For your countryside features, you might assign a random integer attribute that have a range between 700 and 1000.
Then, say for a zoom level 5 or 6, you might specify in the SLD to only show features whose attribute > 700.
Doing this, you end up keeping all of the countryside features, but randomly filtering out city features.
At greater zoom levels … just say 9, 10, or so (depending on your situation), you then show features whose attribute > 500, 400, etc., thereby allowing more city features to be shown as you zoom in.
I could probably have done some statistics to tell me the exact ranges to use, but trial & error worked fine for me.

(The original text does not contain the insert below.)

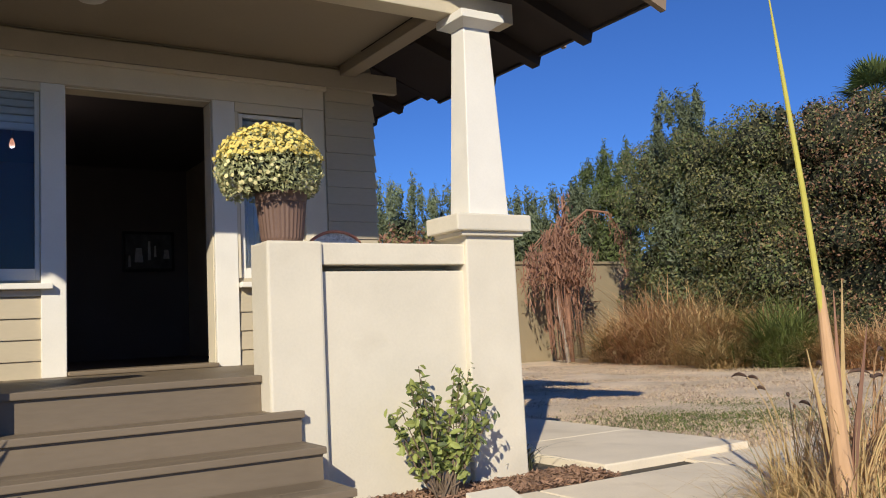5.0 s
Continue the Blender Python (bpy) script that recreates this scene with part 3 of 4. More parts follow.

On Wed, Aug 6, 2014 at 5:39 AM, PREVOSTO, Laurent <laurent.prevosto@anonymised.com> wrote:
Hello,
We have geoserver based WMS services that display a quite large network (lots of points and polylines stored in an Oracle Spatial database).
When in the cities, the number of items can be very large
In the countryside, of course, the density of polylines is quite low.
If I try to render a whole city, since there are too many items to render, the request will timeout.
But if I set a scale condition to avoid drawing thousands of lines when in a large city, users complain that they can’t find the cables when in the countryside…
So my question was : is there a way to tell geoserver to render a blank image if there are more than n items in the Oracle resultset ?
That way, I could keep a large scale in my TLD without going timeout in areas where there is a high density of items.